Publicado 05/12/2022 12:51
Teerã - Ativistas da oposição afirmaram nesta segunda-feira, 5, que não acreditam no anúncio de dissolução da polícia da moralidade no Irã. Eles advertiram que as autoridades continuarão aplicando as rígidas normas sobre a vestimenta das mulheres.
O procurador-geral do país, Mohammad Jafar Montazeri, anunciou neste fim de semana o fim da unidade especial da polícia, responsável pelo cumprimento do código de vestimenta. A corporação tem o poder de prender as mulheres que, na visão dos agentes, usam o véu de forma inadequada.
O anúncio surpreendente aconteceu no momento em que a República Islâmica enfrenta uma onda de protestos, provocadas pela morte de Mahsa Amini, jovem de 22 anos, que foi detida pelos policiais por supostamente não utilizar o véu da maneira correta.
A declaração do procurador pareceu uma resposta improvisada a uma pergunta durante uma conferência, o que deixa muita margem para interpretação. A polícia da moralidade é vinculada ao Ministério do Interior e não ao Poder Judiciário.
No entanto, mesmo em caso de dissolução da unidade, o fim não implicaria nenhuma mudança na política iraniana de exigência do véu para as mulheres - um pilar ideológico crucial para seus líderes religiosos -, e sim uma mudança de tática na forma de aplicar a regra, alertam os ativistas.
A medida seria "pouca e muito tardia" para os manifestantes, que agora exigem uma mudança de regime e não apenas a flexibilização das normas de vestimenta, afirmou Roya Boroumand, cofundadora do Abdorrahman Boroumand Center, grupo de defesa dos direitos humanos com sede nos Estados Unidos.
"A menos que eliminem todas as restrições legais sobre a vestimenta das mulheres e as leis que controlam a vida privada dos cidadãos, esta é apenas uma medida de relações públicas", disse Boroumand. "Mesmo sem a polícia da moralidade, nada impede que outras forças de segurança apliquem as leis discriminatórias", acrescenta.
Conhecida como Gasht-e Ershad (patrulhas de orientação), a polícia da moralidade começou a atuar nas ruas em 2006, ano de sua criação, durante a presidência do ultraconservador Mahmud Ahmadinejad (2005-2013).
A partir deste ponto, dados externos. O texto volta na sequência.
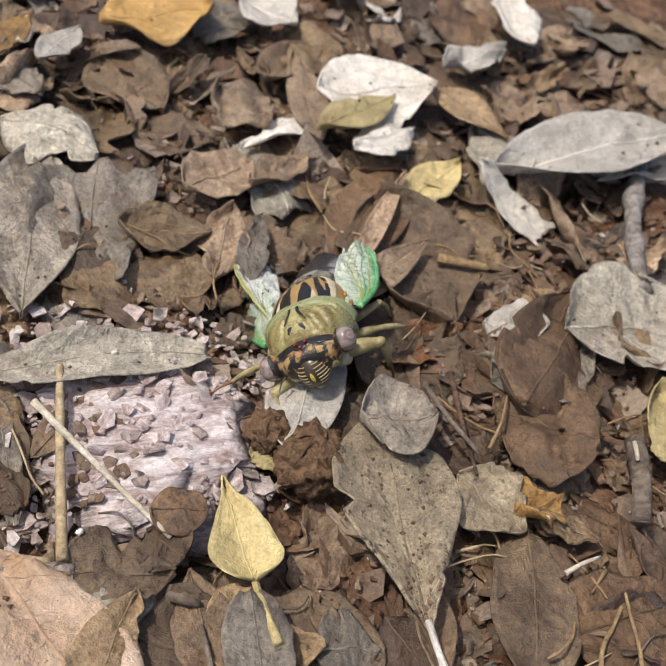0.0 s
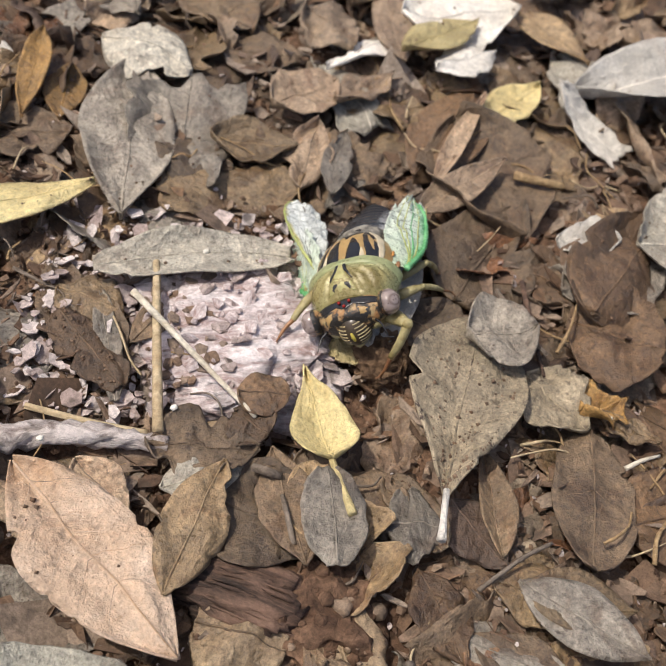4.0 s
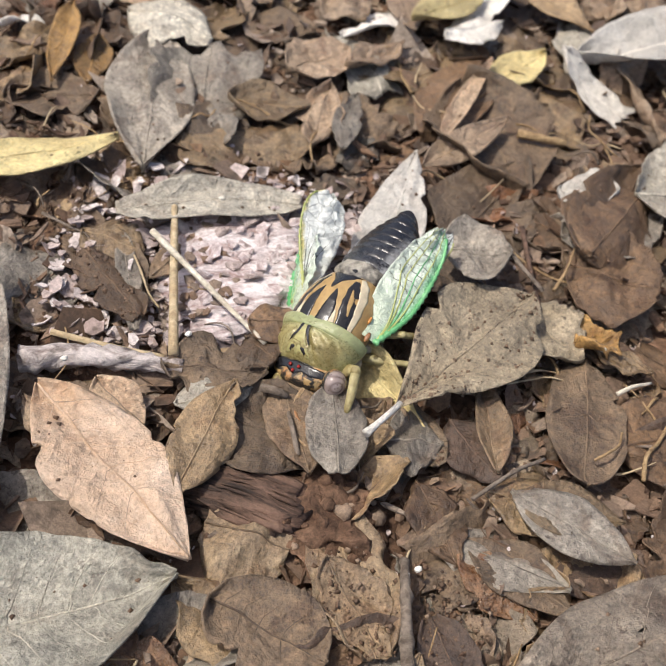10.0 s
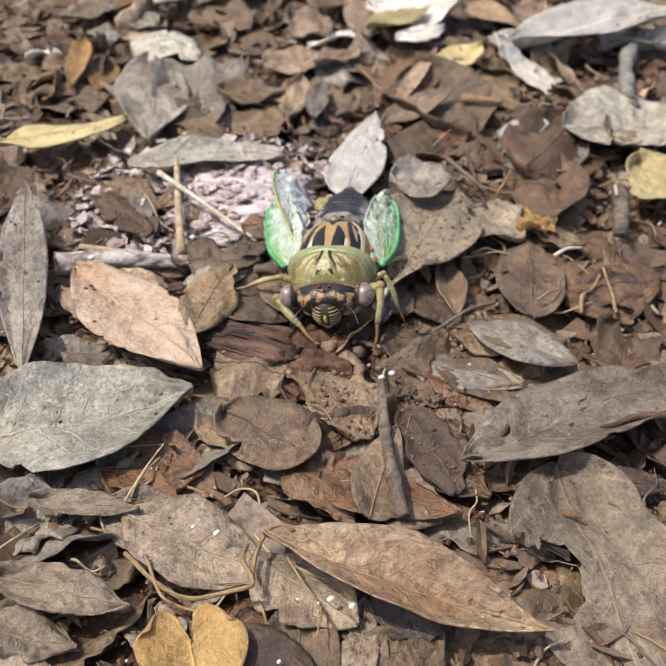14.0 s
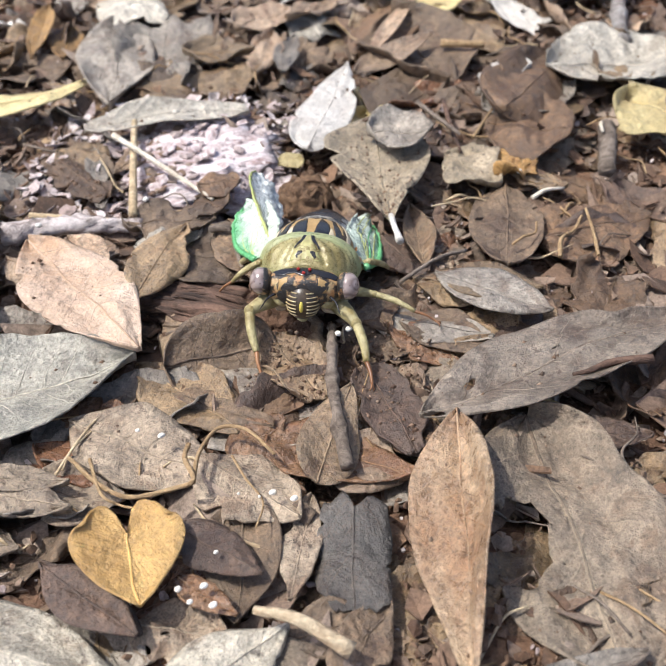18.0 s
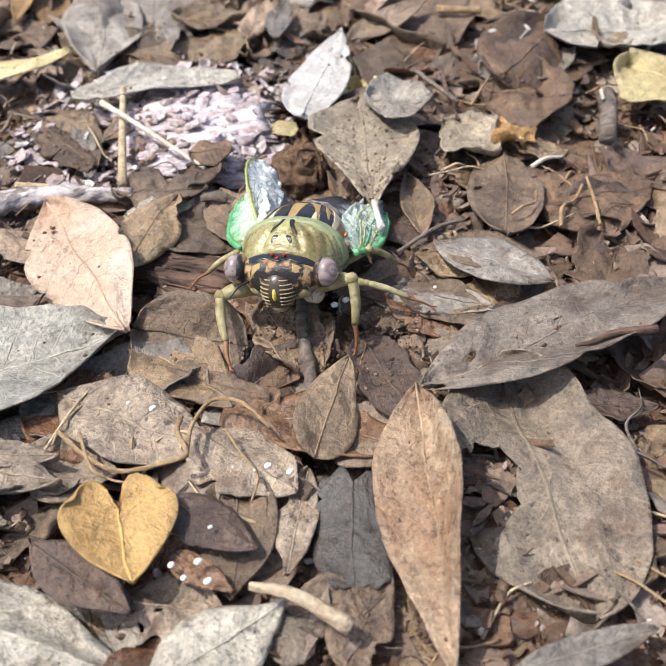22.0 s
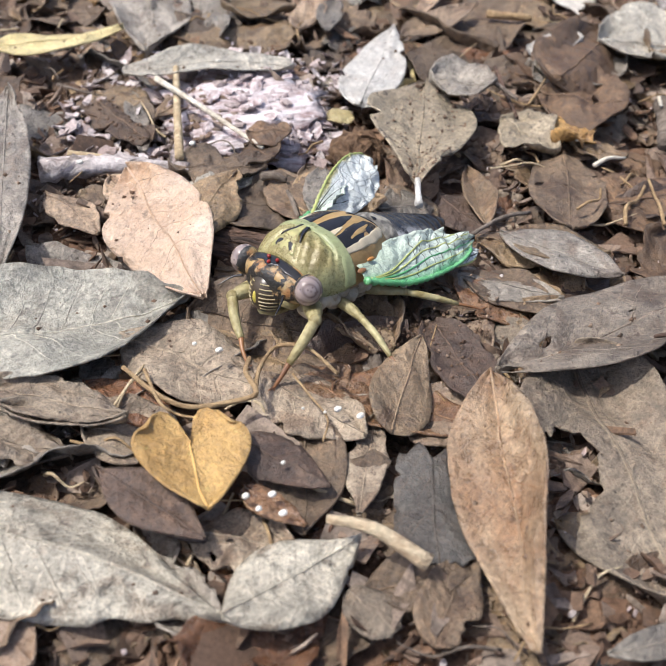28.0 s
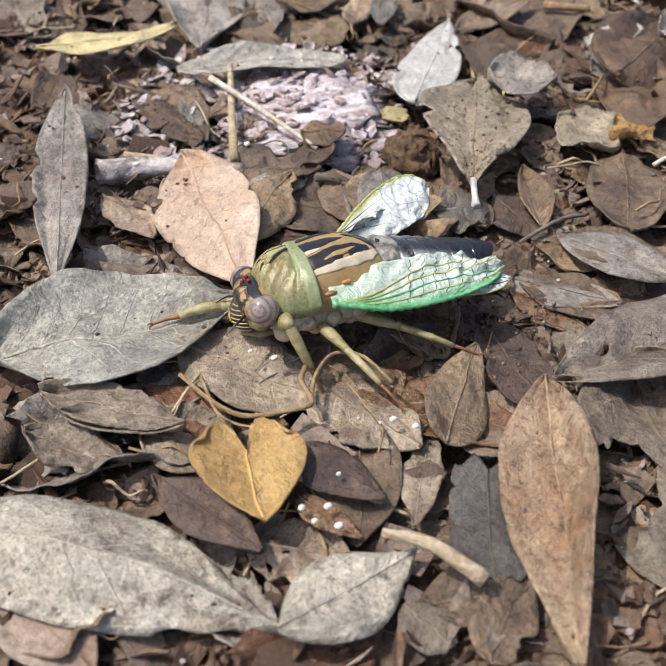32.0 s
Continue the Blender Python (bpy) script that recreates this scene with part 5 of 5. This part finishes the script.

Porém, a liderança clerical do Irã já havia determinado normas de vestimenta muito antes, incluindo o véu obrigatório para as mulheres em público.
Durante o governo do último xá do Irã, Mohammad Reza Pahlavi, as mulheres podiam se vestir como desejassem, e muitas adotaram um estilo similar ao dos países ocidentais. Seu pai e antecessor, Reza Shah, assinou um decreto em 1936 que pretendia proibir todos os véus e lenços islâmicos.
Desde o início dos protestos, cada vez mais mulheres saem às ruas sem o véu, especialmente na zona norte rica de Teerã. Mas o movimento, também alimentado por anos de irritação com os problemas econômicos e a repressão política, também exige agora o fim da República Islâmica liderada pelo aiatolá Ali Khamenei.
A violenta contenção dos protestos deixou pelo menos 448 mortos, segundo a organização Iran Human Rights (IHR), com sede na Noruega.
Para Omid Memarian, analista para o Irã da 'Democracy for the Arab World Now' (DAWN), a "suposta suspensão" da polícia da moralidade "não significa nada, pois já havia se tornado irrelevante devido ao nível elevado de desobediência civil das mulheres e ao desafio das normas relacionadas com o hijab".
Memarian, no entanto, recorda que o uso obrigatório do véu é "um dos pilares da República Islâmica". "Abolir estas leis e estruturas significaria uma mudança fundamental na identidade e existência da República Islâmica", destaca.
"Não devemos nos deixar enganar pelas manobras que a República Islâmica utiliza em tempos de desespero, pois eles podem retornar com outras políticas e medidas restritivas", acrescenta o analista.
Nesta segunda-feira, imperava uma confusão sobre o anúncio de Montazeri. Apenas dois jornais publicaram a notícia na primeira página e a imprensa conservadora ignorou em grande medida a informação.
"O fim da polícia da moralidade", afirma a manchete do jornal Sazandegi. Outra publicação, Sharq, é mais prudente. "O fim das patrulhas?", questiona, ao destacar que a polícia não confirmou a notícia.
O hijab "continua sendo obrigatório", afirmou Shadi Sadr, cofundadora da ONG Justice for Iran, com sede em Londres. Embora os protestos tenham começado pela morte de Amini, "os iranianos não descansarão até que o regime desapareça", concluiu.